- **Information provided**

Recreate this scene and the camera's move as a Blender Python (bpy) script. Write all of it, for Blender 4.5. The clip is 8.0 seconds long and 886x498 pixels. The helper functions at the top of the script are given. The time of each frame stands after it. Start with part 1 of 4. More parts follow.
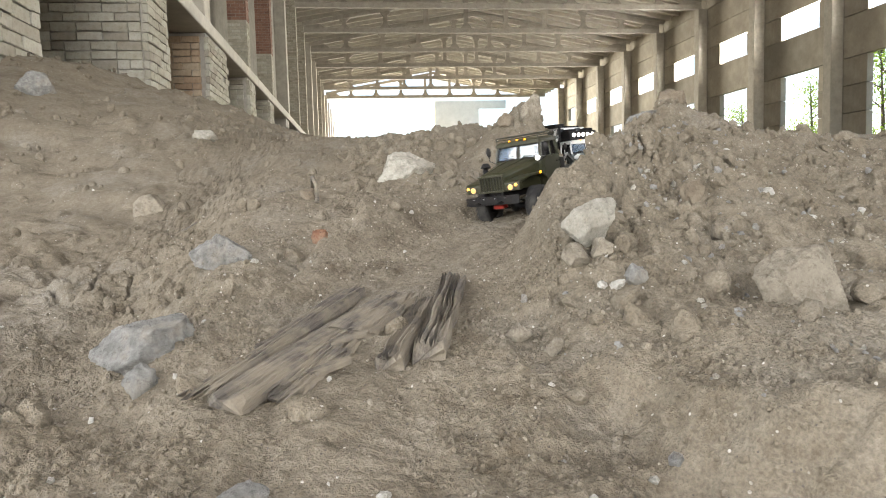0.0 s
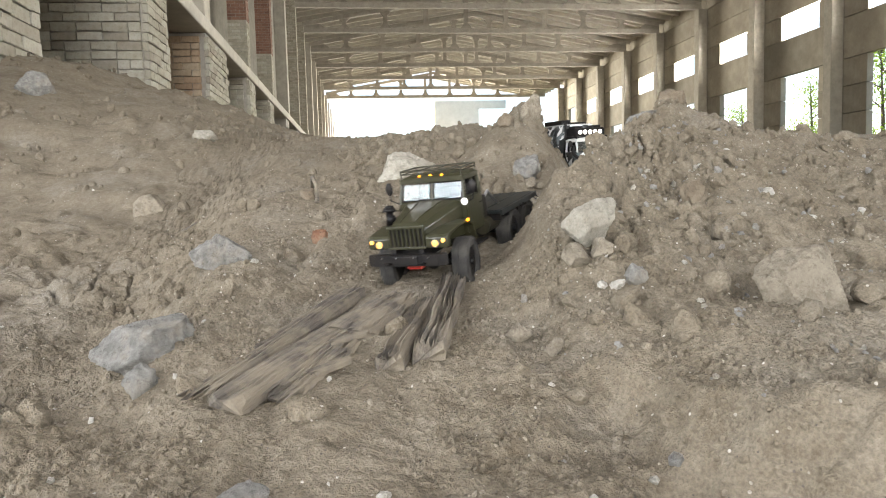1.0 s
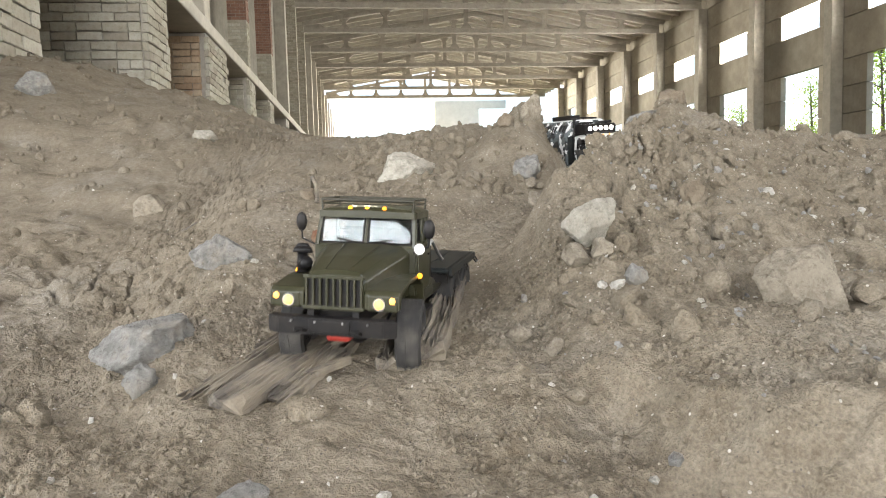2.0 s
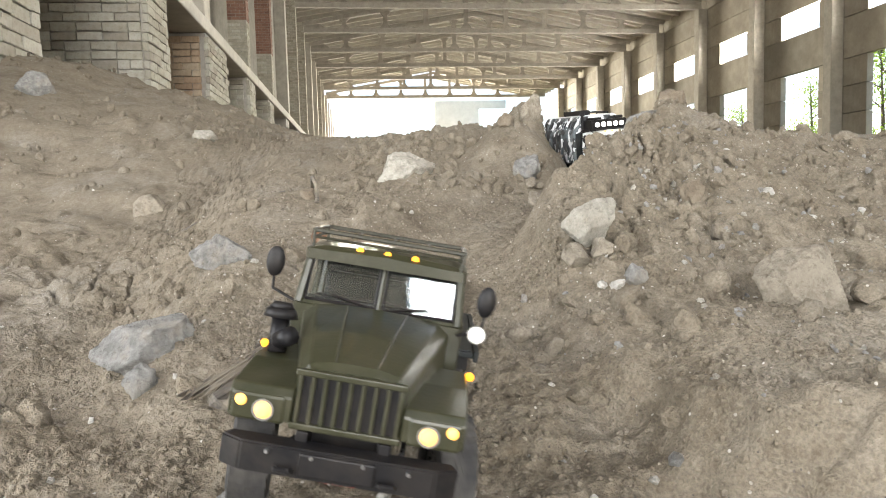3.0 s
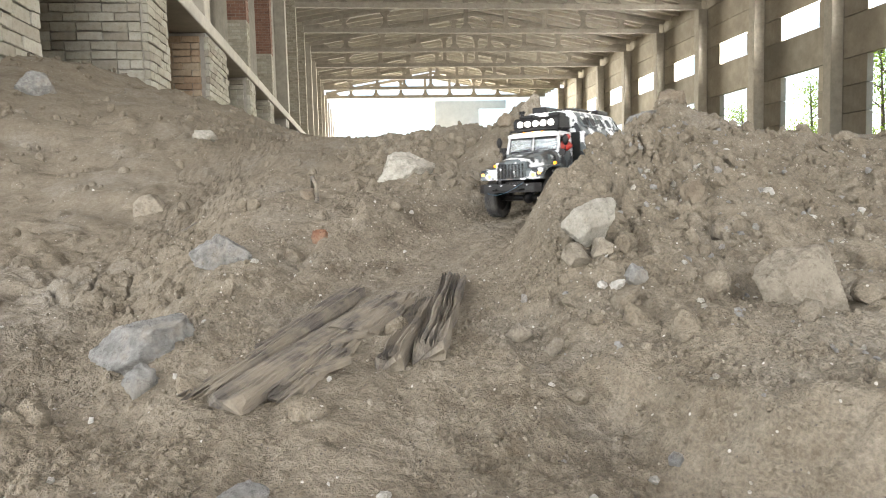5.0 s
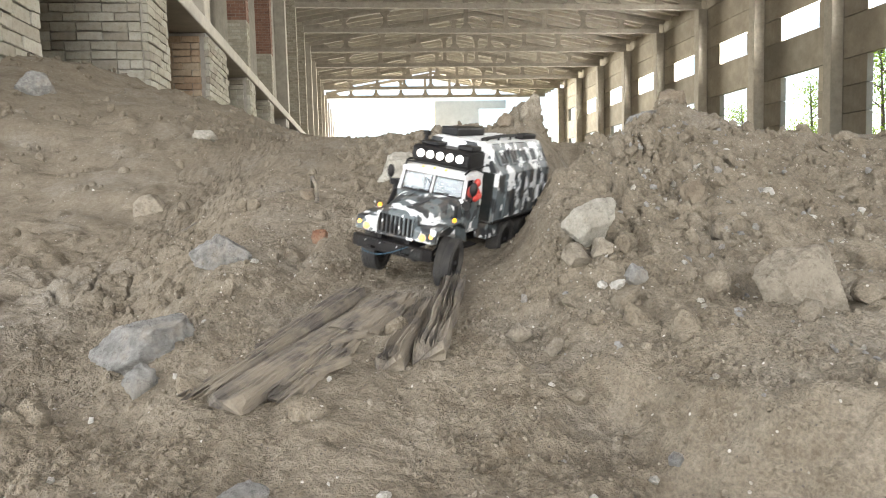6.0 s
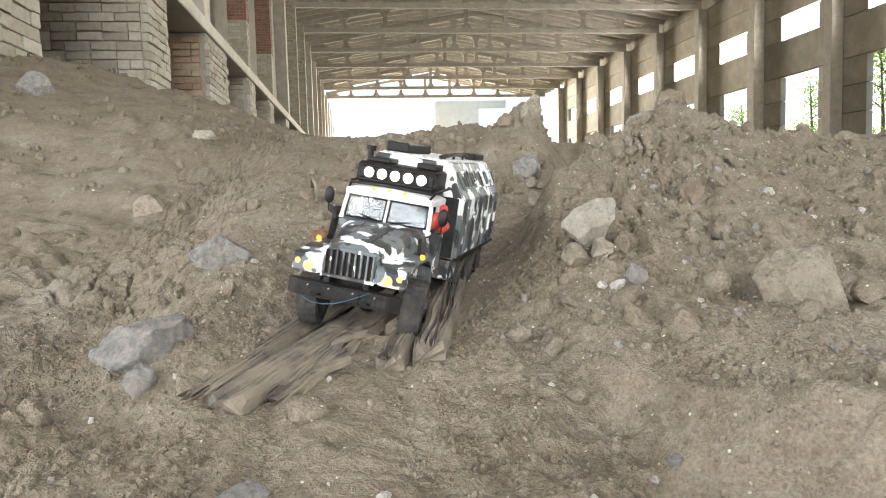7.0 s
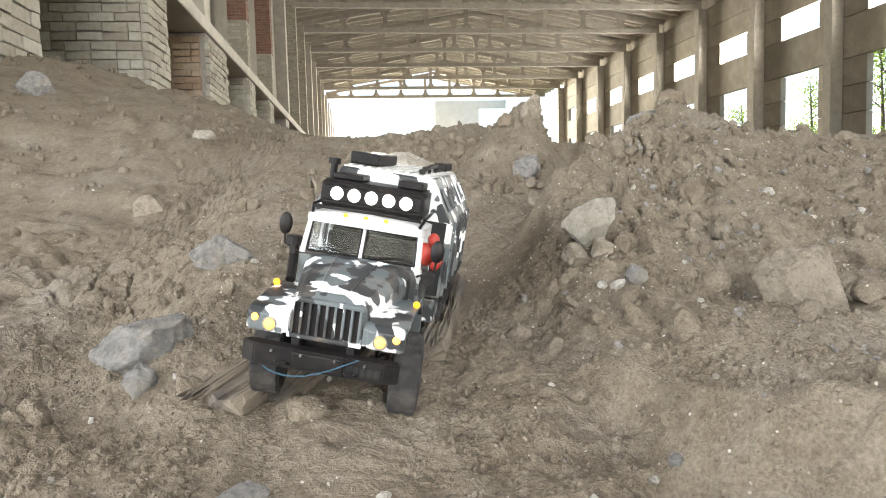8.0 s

- **Directions for this task**
Transcribe all of the material exactly, leaving out whatever pictures it contains.

- **The reply**
Recreate this scene and the camera's move as a Blender Python (bpy) script. Write all of it, for Blender 4.5. The clip is 8.0 seconds long and 886x498 pixels. The helper functions at the top of the script are given. The time of each frame stands after it. Start with part 1 of 4. More parts follow.
0.0 s
1.0 s
2.0 s
3.0 s
5.0 s
6.0 s
7.0 s
8.0 s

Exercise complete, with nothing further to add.